2. Learning Management Systems (LMS)
With most universities having Learning Management Systems (LMS) in place, their lecturers and students are able to use it to download notes and learning materials as well as look out for announcements – and that is all they use it for. Kannaki S. Narayansany, who is a Senior Manager for Teaching & Learning at INTI College Subang, said INTI implements blended learning through the Blackboard LMS.
“Students access the platform daily for everything related to their course. They submit their assignments, ask questions, watch videos, and more!” she said, adding that because students frequently used Blackboard, it was a smoother transition for them when online learning was fully implemented.
With a good learning management systems, lecturers also benefit from inline grading, and reporting and analytics tools which eases their workload.
3. Setting ground rules
For Nurnazida Nazri, a law lecturer at INTI International College Kuala Lumpur’s School of Business, Law, Communication and Accounting, setting the ground rules early on is a must.
“Just like how I would do for a normal class on campus, I lay out the rules so the students know what should and should not be done. For example, I have made it clear that if my questions go unanswered, I will not move on to the next topic and that may mean the class will have to go on longer,” she laughed.
Nurnazida said that because of this, her students were more active in the online sessions.
Meanwhile, Kannaki said students are also reminded to mute their microphones when a lecturer is talking and to use the “raise hand” button should they want to ask a question. “Alternatively, they can ask questions in the chat box,” she said.
These rules, she added, will ensure less disruption and noise in the online teaching and learning process.
An example of how INTI International University Faculty of Business, Communication and Law lecturer Cheryl Withaneachi uses videos from different generations of music to discuss the topic of sound recording.
4. Engaging content
The way to go with online learning is definitely not by dishing out slide after slide to students. According to Cheryl Withaneachi, who teaches Mass Communication at INTI International University’s Faculty of Business, Communication and Law, understanding what makes your students tick will help you better plan your classes for them.
“I usually mix up my lessons with quizzes, polls, and other activities to keep the students interested in my basic introduction to communication topics. I incorporate Bamboozle and other apps to do blind flash card games. This changes the pace of my classes so students don’t get bored,” said Cheryl, whose interest in life is to simplify the use of technology.
Nurnazida said she relates her law syllabus to current issues and cracks a couple of jokes every now and then to keep the mood light. In her opinion, this method has worked well to keep the class from slipping doldrums.
5. Additional tools/ways to keep students interested
While some lecturers complain about how hard it is to get their students to participate, Cheryl said the use of Name Picker has brought excitement to her class. The app, she said, will randomly pick names of students similar to a Wheel of Fortune, to answer a question in class.

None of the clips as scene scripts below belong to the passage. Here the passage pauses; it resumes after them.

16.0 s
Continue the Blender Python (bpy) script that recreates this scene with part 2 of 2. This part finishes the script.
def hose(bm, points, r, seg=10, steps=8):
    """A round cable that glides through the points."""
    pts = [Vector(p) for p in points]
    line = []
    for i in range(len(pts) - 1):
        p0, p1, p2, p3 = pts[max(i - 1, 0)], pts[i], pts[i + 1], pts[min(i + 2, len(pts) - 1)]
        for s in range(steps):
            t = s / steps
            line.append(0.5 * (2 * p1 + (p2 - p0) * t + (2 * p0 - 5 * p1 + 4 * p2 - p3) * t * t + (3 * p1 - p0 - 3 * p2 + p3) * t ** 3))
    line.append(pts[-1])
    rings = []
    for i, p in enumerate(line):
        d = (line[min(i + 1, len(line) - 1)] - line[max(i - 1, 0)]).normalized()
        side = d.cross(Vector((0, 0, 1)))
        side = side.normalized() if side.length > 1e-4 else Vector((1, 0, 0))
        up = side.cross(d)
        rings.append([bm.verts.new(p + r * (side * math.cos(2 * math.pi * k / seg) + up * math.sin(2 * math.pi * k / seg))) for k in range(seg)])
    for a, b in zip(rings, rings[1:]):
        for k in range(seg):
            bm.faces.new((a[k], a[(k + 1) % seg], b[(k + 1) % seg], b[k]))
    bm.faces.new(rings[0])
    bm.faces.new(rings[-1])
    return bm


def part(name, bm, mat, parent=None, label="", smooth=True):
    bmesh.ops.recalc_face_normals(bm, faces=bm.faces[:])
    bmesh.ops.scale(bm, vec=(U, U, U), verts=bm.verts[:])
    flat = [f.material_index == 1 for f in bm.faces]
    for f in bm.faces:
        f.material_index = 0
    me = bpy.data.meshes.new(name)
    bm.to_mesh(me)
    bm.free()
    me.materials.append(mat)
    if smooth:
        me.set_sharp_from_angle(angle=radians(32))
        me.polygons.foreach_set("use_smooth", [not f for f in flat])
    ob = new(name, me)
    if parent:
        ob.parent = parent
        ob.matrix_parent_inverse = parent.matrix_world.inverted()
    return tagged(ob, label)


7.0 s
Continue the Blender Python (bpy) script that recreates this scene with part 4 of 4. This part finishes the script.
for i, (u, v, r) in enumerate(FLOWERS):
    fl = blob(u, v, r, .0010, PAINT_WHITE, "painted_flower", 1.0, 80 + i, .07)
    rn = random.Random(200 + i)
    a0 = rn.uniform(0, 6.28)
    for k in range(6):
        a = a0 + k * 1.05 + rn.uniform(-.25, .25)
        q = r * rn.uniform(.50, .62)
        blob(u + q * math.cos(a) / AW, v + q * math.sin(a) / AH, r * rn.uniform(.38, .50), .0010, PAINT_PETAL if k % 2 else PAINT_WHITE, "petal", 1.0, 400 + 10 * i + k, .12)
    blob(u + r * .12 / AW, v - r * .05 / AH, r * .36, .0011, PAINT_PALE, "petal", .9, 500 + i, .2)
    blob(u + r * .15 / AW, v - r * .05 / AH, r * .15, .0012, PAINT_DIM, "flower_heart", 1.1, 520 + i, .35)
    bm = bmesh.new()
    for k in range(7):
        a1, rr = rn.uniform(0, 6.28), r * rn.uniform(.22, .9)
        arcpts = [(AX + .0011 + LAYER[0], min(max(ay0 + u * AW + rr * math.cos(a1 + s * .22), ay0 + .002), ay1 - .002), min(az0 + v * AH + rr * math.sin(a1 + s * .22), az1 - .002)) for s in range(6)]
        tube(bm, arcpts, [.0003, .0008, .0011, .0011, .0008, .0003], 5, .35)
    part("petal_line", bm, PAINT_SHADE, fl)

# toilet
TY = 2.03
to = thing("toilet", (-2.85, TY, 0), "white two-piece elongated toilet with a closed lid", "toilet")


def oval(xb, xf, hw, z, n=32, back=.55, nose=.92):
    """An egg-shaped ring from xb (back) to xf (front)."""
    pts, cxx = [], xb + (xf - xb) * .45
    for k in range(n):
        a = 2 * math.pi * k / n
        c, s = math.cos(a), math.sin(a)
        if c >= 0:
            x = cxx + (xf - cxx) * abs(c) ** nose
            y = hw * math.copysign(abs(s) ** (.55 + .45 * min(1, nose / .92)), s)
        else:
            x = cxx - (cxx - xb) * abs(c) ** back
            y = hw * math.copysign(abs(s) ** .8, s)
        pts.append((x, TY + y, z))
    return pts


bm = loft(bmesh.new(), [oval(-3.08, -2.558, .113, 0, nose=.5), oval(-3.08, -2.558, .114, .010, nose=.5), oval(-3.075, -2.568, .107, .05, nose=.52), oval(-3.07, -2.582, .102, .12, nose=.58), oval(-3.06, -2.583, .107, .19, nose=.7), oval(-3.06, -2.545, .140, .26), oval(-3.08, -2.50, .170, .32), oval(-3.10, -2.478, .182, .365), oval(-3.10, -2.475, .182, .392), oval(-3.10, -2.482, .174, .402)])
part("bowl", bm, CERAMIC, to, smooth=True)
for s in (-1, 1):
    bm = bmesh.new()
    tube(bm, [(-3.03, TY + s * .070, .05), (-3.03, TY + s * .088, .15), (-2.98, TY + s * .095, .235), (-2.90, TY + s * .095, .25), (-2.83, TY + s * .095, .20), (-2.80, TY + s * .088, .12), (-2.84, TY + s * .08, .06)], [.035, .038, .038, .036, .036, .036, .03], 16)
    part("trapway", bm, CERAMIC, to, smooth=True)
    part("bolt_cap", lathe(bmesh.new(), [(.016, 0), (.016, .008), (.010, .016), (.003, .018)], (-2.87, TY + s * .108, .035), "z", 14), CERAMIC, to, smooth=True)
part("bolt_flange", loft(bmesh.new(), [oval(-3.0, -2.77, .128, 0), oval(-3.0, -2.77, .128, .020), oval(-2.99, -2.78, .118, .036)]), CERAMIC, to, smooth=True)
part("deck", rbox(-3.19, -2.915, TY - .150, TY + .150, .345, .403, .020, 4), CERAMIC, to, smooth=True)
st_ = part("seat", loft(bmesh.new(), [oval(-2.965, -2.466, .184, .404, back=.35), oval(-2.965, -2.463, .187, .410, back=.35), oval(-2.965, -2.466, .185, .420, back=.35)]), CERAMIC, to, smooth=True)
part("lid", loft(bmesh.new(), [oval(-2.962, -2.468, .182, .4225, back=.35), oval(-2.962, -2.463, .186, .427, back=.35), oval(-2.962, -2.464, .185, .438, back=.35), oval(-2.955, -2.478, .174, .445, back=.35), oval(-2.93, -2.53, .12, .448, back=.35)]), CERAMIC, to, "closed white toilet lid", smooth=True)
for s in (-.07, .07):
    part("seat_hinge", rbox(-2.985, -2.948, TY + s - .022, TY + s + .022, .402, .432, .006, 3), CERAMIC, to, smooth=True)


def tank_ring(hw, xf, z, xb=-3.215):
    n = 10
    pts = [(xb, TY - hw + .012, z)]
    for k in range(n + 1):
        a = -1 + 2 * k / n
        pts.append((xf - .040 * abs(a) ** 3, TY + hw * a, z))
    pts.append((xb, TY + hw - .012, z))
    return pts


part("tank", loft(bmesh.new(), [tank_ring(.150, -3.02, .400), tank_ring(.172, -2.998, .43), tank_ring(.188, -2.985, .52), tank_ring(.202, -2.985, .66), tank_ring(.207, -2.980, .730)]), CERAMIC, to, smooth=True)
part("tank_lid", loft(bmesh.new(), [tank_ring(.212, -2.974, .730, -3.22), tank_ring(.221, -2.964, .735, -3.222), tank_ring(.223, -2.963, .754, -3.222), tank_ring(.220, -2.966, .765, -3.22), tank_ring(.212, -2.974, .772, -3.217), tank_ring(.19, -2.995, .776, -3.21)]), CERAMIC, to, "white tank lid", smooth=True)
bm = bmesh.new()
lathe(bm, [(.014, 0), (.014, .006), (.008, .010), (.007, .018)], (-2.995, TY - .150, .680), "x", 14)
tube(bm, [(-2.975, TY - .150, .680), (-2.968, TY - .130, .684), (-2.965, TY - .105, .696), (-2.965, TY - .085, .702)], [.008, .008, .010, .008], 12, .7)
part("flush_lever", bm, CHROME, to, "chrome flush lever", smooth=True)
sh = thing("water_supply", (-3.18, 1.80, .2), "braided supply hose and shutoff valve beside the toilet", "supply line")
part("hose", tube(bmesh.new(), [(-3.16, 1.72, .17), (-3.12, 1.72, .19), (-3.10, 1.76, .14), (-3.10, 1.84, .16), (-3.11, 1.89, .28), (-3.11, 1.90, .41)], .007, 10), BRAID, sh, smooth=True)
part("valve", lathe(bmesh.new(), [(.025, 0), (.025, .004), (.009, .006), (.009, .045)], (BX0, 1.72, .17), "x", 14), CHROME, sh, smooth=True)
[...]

“My students will nervously, but also excitedly, hold their breath to see whose name is chosen. And this way nobody can say I am intentionally picking on a student to answer a question in class as it is chosen by an app!” she laughed.
Meanwhile, rewarding students in class is a way that Nurnazida keeps her students motivated.

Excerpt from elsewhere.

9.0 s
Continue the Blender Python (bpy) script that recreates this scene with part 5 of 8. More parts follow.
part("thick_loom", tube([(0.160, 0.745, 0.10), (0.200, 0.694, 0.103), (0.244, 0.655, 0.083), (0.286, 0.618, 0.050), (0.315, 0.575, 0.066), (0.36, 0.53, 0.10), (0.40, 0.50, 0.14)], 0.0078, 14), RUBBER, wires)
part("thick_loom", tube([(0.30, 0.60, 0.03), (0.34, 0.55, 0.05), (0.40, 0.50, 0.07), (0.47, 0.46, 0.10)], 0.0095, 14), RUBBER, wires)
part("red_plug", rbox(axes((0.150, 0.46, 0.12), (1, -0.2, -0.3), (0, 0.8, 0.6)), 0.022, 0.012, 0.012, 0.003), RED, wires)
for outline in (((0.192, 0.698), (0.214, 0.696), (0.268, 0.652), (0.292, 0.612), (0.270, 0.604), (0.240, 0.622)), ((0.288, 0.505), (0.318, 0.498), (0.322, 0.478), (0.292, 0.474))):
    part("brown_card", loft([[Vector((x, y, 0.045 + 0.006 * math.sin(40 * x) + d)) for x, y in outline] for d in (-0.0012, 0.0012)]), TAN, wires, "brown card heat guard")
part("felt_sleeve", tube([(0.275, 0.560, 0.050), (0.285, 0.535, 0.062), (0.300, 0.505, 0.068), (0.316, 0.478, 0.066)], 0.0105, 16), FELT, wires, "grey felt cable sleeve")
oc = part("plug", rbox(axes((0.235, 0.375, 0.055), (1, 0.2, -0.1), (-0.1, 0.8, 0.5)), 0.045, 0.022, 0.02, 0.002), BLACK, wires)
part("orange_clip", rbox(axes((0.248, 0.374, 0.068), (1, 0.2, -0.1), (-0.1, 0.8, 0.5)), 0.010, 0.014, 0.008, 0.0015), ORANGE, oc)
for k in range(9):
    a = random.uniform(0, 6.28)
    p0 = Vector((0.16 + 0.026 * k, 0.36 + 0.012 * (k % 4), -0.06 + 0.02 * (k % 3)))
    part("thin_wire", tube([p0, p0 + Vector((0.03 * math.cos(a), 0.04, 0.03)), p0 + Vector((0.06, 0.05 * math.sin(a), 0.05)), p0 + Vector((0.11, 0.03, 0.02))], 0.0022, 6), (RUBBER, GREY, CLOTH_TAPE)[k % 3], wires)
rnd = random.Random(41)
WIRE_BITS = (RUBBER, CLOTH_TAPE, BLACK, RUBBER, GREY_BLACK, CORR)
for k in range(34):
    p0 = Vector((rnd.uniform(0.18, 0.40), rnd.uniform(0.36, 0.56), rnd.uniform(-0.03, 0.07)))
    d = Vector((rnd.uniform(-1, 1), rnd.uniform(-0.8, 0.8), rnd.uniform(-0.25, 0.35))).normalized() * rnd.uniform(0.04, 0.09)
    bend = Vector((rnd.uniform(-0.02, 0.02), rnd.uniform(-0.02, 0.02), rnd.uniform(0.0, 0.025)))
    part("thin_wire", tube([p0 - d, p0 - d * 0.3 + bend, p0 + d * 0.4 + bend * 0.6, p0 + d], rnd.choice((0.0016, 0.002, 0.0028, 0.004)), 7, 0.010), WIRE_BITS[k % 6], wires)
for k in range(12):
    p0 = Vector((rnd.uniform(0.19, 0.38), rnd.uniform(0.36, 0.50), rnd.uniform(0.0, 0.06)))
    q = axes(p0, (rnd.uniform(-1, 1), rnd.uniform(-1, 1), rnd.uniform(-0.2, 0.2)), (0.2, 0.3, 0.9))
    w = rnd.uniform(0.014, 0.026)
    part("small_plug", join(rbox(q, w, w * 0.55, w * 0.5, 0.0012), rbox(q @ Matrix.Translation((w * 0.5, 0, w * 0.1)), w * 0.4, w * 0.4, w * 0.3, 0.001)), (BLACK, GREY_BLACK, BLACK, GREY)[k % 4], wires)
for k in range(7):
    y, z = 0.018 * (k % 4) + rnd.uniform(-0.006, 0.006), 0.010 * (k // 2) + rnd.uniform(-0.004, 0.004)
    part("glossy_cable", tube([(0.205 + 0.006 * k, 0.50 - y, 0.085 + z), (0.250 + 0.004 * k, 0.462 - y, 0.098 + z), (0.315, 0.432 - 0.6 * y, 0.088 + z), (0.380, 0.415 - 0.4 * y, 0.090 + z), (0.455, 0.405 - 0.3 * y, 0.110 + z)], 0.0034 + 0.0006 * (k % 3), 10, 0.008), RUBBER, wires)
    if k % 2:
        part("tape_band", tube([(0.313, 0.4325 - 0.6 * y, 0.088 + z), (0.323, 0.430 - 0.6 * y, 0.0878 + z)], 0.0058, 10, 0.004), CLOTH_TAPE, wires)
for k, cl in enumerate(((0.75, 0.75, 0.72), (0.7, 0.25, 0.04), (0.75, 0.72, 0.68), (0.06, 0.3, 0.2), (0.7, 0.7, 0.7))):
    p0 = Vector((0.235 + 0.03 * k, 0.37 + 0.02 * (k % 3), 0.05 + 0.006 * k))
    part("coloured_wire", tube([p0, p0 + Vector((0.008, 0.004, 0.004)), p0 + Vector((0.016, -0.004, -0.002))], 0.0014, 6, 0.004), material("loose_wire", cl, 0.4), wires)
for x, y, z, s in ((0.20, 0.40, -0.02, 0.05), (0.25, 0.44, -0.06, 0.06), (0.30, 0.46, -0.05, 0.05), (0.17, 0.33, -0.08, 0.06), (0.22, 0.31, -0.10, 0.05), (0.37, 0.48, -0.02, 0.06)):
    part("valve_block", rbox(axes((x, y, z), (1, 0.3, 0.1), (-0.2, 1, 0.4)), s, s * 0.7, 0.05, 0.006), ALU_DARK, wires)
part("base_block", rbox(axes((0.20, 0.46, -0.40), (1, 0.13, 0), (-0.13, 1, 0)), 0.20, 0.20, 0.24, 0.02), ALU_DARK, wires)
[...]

“Even before classes went online I would sometimes prepare small hampers for my students. But now that we can’t see each other I had to find another way to reward them for an activity, so I decided to put a RM20 GrabFood voucher up for grabs,” she said, adding that her students scrambled to do the quizzes in order to win the voucher.
In addition to that, she said the names of winners would also be announced on Blackboard for all to see.
6. Add personal touch
As physical presence lacks in online teaching and learning, lecturers need to help students feel the same support and interaction that they get with a normal face-to-face session.
Cheryl, who is teaching new students this semester, finds it helpful to turn on the camera at the beginning of the class to allow students to see her and vice versa.
“These new students have never been on campus and have never seen me at all, all they know is that they have enrolled in this class. While I wait for everyone to log in, I leave the camera on so I can interact with this new bunch and chit chat to get to know them better,” she said.
Though turning on the camera throughout the class would not be viable as it would cause the internet to lag, she said being able to see students’ faces online helps to gauge whether they were bored, lost, or tired.
For Nurnazida, knowing the names of all her students and addressing each student during class was her way of personalising the session.
“It makes them feel appreciated,” she added.
7. Bring your personality
Because of the lack of physical presence and interaction, lecturers need to work harder to establish a connection with their students.
“When you are lively you can make what you teach and your class come alive,” Cheryl concluded.